A terrible trio working to force redevelopment on central Columbia
COLUMBIA, 10/16/11 (Op-Ed) -- More and more, it looks like the City of Columbia will soon face an "end game" that looks like significant central city "redevelopment" following an updated but familiar playbook. More than 40 years old, the playbook combines taxpayer-funded incentives, blight declarations, eminent domain, and local government muscle on behalf of powerful special interests who smell a buck they can make at someone else's expense.
Look closely, and you can already see the pieces on the chess board -- and how they resemble the pieces from years past. Under present-day Missouri law, TIFs, blight, and eminent domain are a terrible trio in forced redevelopment.
Sticks and carrots
Start with the leadership. Then, it was the Land Clearance for Redevelopment Authority (LCRA) advocating "urban renewal." Now, it's an alphabet soup of organizations, from the DLC to the CID, advocating "downtown redevelopment." Urban renewal vs. downtown redevelopment? My, how history repeats.

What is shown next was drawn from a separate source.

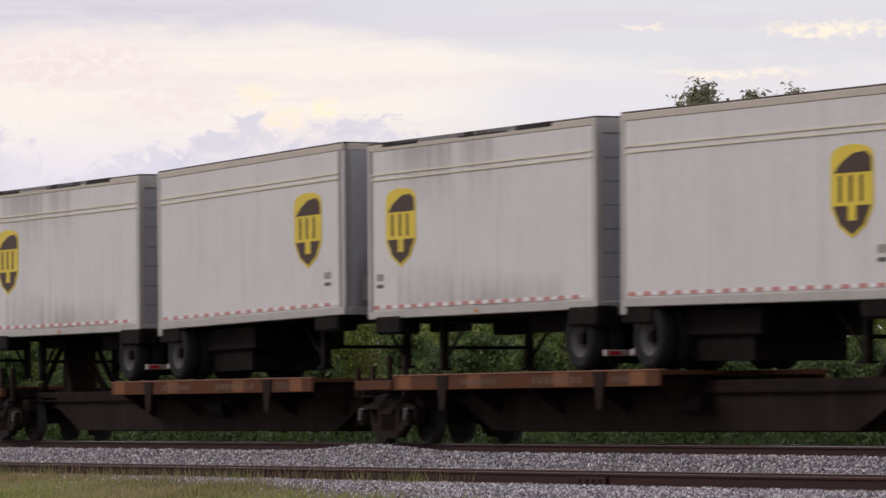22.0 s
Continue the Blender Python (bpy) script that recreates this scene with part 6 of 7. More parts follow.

Next, look at the carrots -- the incentives. Back in the sixties and seventies, the Federal government supplied urban renewal grants. Today, the incentives are so-called "Tax Increment Financing," or TIFs.
The sticks, however, are no different today: blight and eminent domain. Decades ago, City Hall and a few "upstanding" leaders declared blight on hundreds of acres around downtown, and used eminent domain to shoo out Black-owned businesses and shutter some white-owned slums. Paying less than 50 cents on the dollar, this rogue team of "civic leaders" then took the whole kit and caboodle, chopped it up, and sold it on the cheap to a bunch of rich white guys and public housing projects that only put lipstick on the ills of segregation.
Today, the law of TIFs in Missouri includes the same sticks, starting in Chapter 99 of the Revised Missouri Statutes (RSMo).
To get a TIF, the "redevelopment" land must fall into one of three categories, blight included. Under the RSMo sections devoted to redevelopment, the TIF law then gives municipalities and Land Clearance Authorities the right to condemn property via eminent domain.
The redevelopment corridor
Finally, take the redevelopment that's already happening. In one corner of the redevelopment corridor, folks like Les Wagner and Boone County Family Resources are stockpiling some of Columbia's most valuable central city land with tax dollars; taking it off the property tax roles and -- neighbors suspect -- banking it, not for the agency's clients, but for future redevelopment.
In other corners, giant parking garages rise that won't have any customers unless the downtown post office; public housing; and acres of flat surface parking are redeveloped into skyrise office and living space.
The major landowners around these garages -- Boone County; the City of Columbia; Waters, Odle, Wisconsin tugboat millionaire Ray Eckstein; and a few other prominent families have either lined up behind projects like Garagezilla or -- in Eckstein's case -- seem to be waiting for a bail out of some sort. He owns the increasingly-decrepit post office building -- got the land from the LCRA in the sixties.
Who makes out?
Finally, the presumptive beneficiaries: In both cases, well-healed landowners and City Hall. As a partnership, those groups are pushing so-called Ward gerrymandering plans far more likely to seat a City Council that would vote 5-2 or 6-1 for various central city redevelopment schemes.
Would high-rise offices and living space along Ash and Walnut Streets be good for downtown? Sure -- but not like this. Not with the economic and political distortions all the sticks and carrots create. If we thought two rounds of Land Clearance were bad a few decades ago, we ain't seen nothin' yet.